LFX Insights available for LLVM, Rust, Swift, and other compilers

Hey folks, one of the cooler demos I saw at OSSNA this year was the LFX Insights tool, which now has data for LLVM! Open source project analytics are not new. There are many such tools (8knot, Grimoirelab, github, openhub/ohloh, etc), but this tool does two things that are new at least to me:

  • PR metrics: Average response time and time to close are good examples. We are having a lot of conversations right now about PRs, branch protection, AI, and maintainer burden from reviews, and this information seems pretty relevant. As long as I’ve been involved in LLVM, I’ve heard complaints from newcomers that it is difficult to figure out how to find a maintainer and get a review. Now, in the year 2025, we can actually ask and answer more questions with data.
  • Organizational affiliation: The tool attempts to map individuals to organizations so we can assess which organizations are putting resources into the project, and what exactly the nature of their contributions are (writing code, reviewing code, or managing the issue tracker). I believe individual organization membership is not visible in the tool for privacy reasons. The data is imperfect, but I think it’s much better than you’d get if you simply used committer email domain names to model affiliation.

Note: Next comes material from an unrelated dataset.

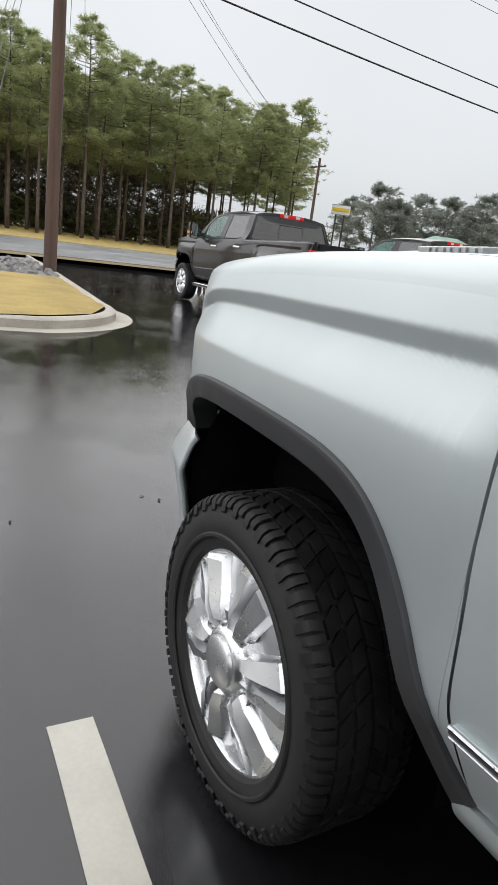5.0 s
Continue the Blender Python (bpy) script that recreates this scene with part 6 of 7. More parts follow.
    both("wheel_house", join(*[patch(lambda u, v: (-half + 0.05 + 0.30 * v, c + (rr + 0.07) * math.cos(math.pi * u), rr + (rr + 0.07) * math.sin(math.pi * u)), steps(0, 1, 14), [0, 1]) for c in (0.0, -wb)] + [patch(lambda u, v: (-half + 0.35, c - (rr + 0.1) + 2 * (rr + 0.1) * u, 0.2 + v * (2 * rr)), [0, 1], [0, 1]) for c in (0.0, -wb)]), UNDER, root)
    for s in (-1, 1):
        for y in (0.0, -wb):
            wheel(root, s * (half - 0.035), y, rr, rr, rr * 0.70, 0.11, False, rim or CHROME)
    for x in (-0.40, 0.40):
        for y in (ya1 - 0.45, ya1 - 1.35):
            part("seat", join(box(x, y, low + 0.45, 0.5, 0.5, 0.16, 0.05), moved(box(0, 0, 0, 0.48, 0.14, 0.6, 0.05), Matrix.Translation((x, y - 0.26, low + 0.75)))), SEAT, root)
    part("dashboard", box(0, ya0 - 0.45, bz(ya0) - 0.10, half * 1.6, 0.4, 0.22, 0.05), CABIN, root)
    return root


CROSSOVER = {"base": 2.86, "half": 0.955, "wheel": 0.37, "nose": 0.93, "tail": -3.90, "low": 0.33,
             "belt": ((-3.90, 1.20), (-3.4, 1.24), (-2.86, 1.23), (-1.8, 1.175), (-0.9, 1.12), (-0.3, 1.09), (0.4, 1.02), (0.8, 0.91), (0.93, 0.84)),
             "roof": ((-3.75, 1.55), (-3.3, 1.68), (-2.5, 1.745), (-1.8, 1.75), (-1.3, 1.70), (-0.9, 1.60)), "shield": (-0.28, -1.22), "glass_back": (-3.80, -3.35)}
SALOON = {"base": 2.78, "half": 0.915, "wheel": 0.34, "nose": 0.90, "tail": -3.92, "low": 0.28,
          "belt": ((-3.92, 1.02), (-3.3, 1.06), (-2.5, 1.00), (-1.5, 0.96), (-0.3, 0.93), (0.4, 0.86), (0.8, 0.76), (0.90, 0.70)),
          "roof": ((-3.0, 1.30), (-2.5, 1.40), (-1.9, 1.455), (-1.4, 1.44), (-1.0, 1.36)), "shield": (-0.25, -1.20), "glass_back": (-3.35, -2.65)}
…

I think the organizational contribution leaderboard is off by quite a bit for two major reasons:

  • llvmbot and llvm-ci appear to be considered human users in the LLVM organization
  • Users with no other GitHub affiliation are attributed to the LLVM organization

For these reasons, the LLVM org is the leading organizational contributor, but we all know the LLVM Foundation doesn’t fund directly fund the development of LLVM the project. I filed a data quality issue, so I hope it gets better over time, but it seems useful even in its current form.

There is a collection including relevant compiler toolchain projects, so you can look at the metrics for projects in the same domain, such as Swift, Rust, and GCC.

4 Likes

This is some nice data, I did not find anything that really surprised me yet. I appreciate they also track issue contributions.

The only think that stands out as missing, is that they don’t have knowledge to be able to split things like front-end Vs back-end etc Looking at the data aggregated will miss some important trends that would be useful to see. Maybe there is a way to see that and I missed it.

I understand the potential privacy implications, but it’d be helpful if you could e.g. debug or fix your own affiliation in case it’s accounted for incorrectly. For my org, the commit count in the past year is only a third of what filtering git logs by emails suggests, for example.

I wish there was statistics based on labels attached to the PR. If we are to gather more data in the future, can we politely ask for this feature? IMHO, review experience can vary a lot depending on subproject.